In the days that followed the attack, texts released by the committee show, those in Trump’s orbit seemed to fear most of all that he might do something worse.
On Jan. 7, Hannity texted McEnany a five-point plan for speaking with the President. The final three points haven’t been released, but the first two include “no more stolen election talk” and a reminder that, “yes, impeachment and 25 th amendment are real.”
“Love that. Thank you. That is the playbook,” McEnany replied.
Hannity added that “no more crazy people” was “key now.”
Yet some potential candidates for “crazy people” did appear at the White House in the following days. MyPillow CEO Mike Lindell arrived on Jan. 15 with a sheaf of papers that had “martial law” written on them, for example.
Again, on Jan. 10, Hannity texted Meadows and Rep. Jim Jordan (R-OH), expressing some anxiety over a conversation he had had with Trump that day.
“He can’t mention the election again. Ever. I did not have a good call with him today,” Hannity wrote. “And worse, I’m not sure what is left to do or say, and I don’t like knowing if it’s truly understood. Ideas?”

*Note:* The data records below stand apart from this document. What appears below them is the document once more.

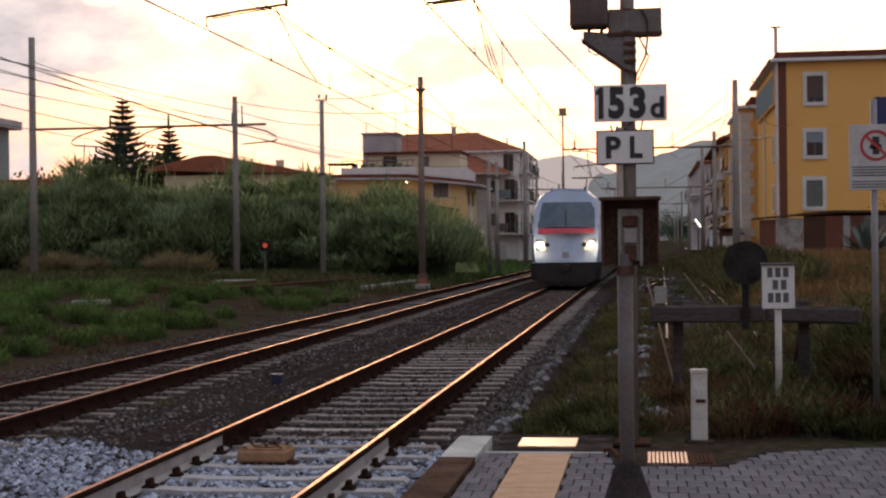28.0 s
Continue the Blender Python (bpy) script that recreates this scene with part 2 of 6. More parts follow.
M["yellow_tile"] = surface("yellow_tactile_tile", (0.56, 0.36, 0.235), 0.8, var=0.2, scale=5, fine=60, bump=0.25, random_tone=0.1, second=(0.46, 0.31, 0.21), amount=0.4)
M["coping"] = surface("coping_stone", (0.50, 0.49, 0.46), 0.75, var=0.2, scale=3, fine=50, bump=0.3)
M["coping_old"] = surface("rust_stained_coping", (0.10, 0.062, 0.045), 0.85, var=0.35, scale=3, fine=40, bump=0.4)
M["concrete"] = surface("concrete", (0.30, 0.285, 0.265), 0.85, var=0.22, scale=2, fine=40, bump=0.3)
M["mast_concrete"] = surface("mast_concrete", (0.30, 0.27, 0.245), 0.85, var=0.25, scale=1.5, fine=30, bump=0.2, stretch=(1, 1, 0.3))
M["mast_brown"] = surface("brown_stained_concrete", (0.22, 0.165, 0.135), 0.85, var=0.25, scale=1.5, fine=30, bump=0.2, stretch=(1, 1, 0.3))
M["tan_steel"] = surface("dusty_tan_steel", (0.30, 0.25, 0.21), 0.65, metal=0.1, var=0.2, scale=3, fine=40, stretch=(1, 1, 0.3))
M["post_grey"] = surface("grey_painted_post", (0.125, 0.112, 0.108), 0.6, var=0.2, scale=3, fine=40, second=(0.10, 0.07, 0.055), amount=0.4)
M["mast_grey"] = surface("dusty_grey_steel", (0.20, 0.185, 0.18), 0.75, var=0.22, scale=5, fine=50, bump=0.2, second=(0.14, 0.11, 0.09), amount=0.4)
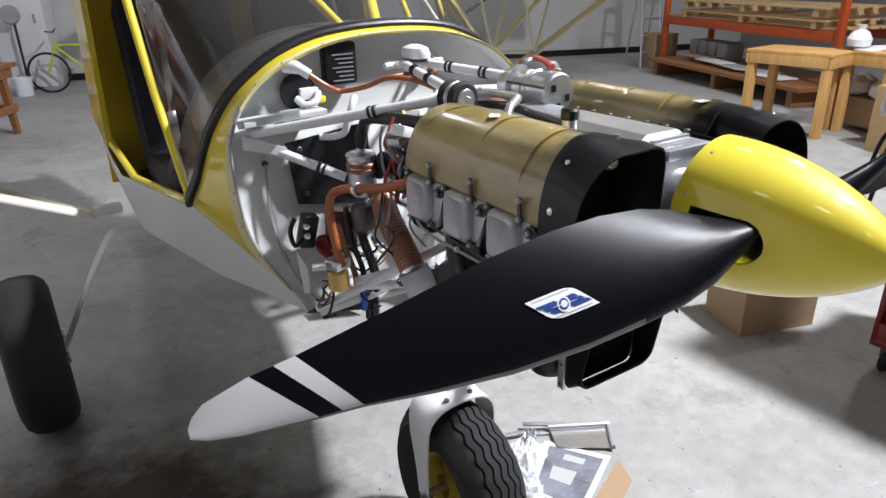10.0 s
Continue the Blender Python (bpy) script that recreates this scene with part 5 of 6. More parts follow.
jug("spray_bottle", -1.05, 0.42, 0.852, 0.033, 0.19, "chest_red", "paper", "red cleaner bottle with white cap on the blue cloth", "bottle", band="paper")
jug("spray_bottle", -0.93, 0.45, 0.852, 0.03, 0.18, "paper", "blue_paint", "white cleaner bottle with blue cap on the blue cloth", "bottle", band="blue_paint")
jug("coffee_can", -0.68, 0.30, 0.852, 0.055, 0.29, "chest_red", "chest_red", "tall red coffee can on the blue cloth", "can", neck=0.9)
jug("creamer_jar", -0.82, 0.28, 0.852, 0.04, 0.21, "wood", "black", "amber creamer jar on the blue cloth", "jar", neck=0.85)
simple("paper_stack", rbox(-0.75, 0.45, 0.92, 0.11, 0.05, 0.135, 0.003), "paper", "white paper packet standing on the blue cloth", "packet")
mg = thing("mug", room(-1.4, 0.45, 0.852), "white coffee mug on the blue cloth", "mug")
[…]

One fear that circulated at the time was of further attacks at state capitols around the country. Jan. 6. investigators are still working to determine the extent of White House communications with those behind the attack on the Capitol, though a text from Fox News host Laura Ingraham suggests that people were afraid of a repeat scenario, perhaps involving Trump, at the state level.
“Remarks on camera discouraging protest at state capit[o]ls esp with weapons will be well advised given how hot the situation is,” she wrote on Jan. 12 to Meadows. “[E]veryone needs to calm down and pray for our country and for those who lost their lives last week.”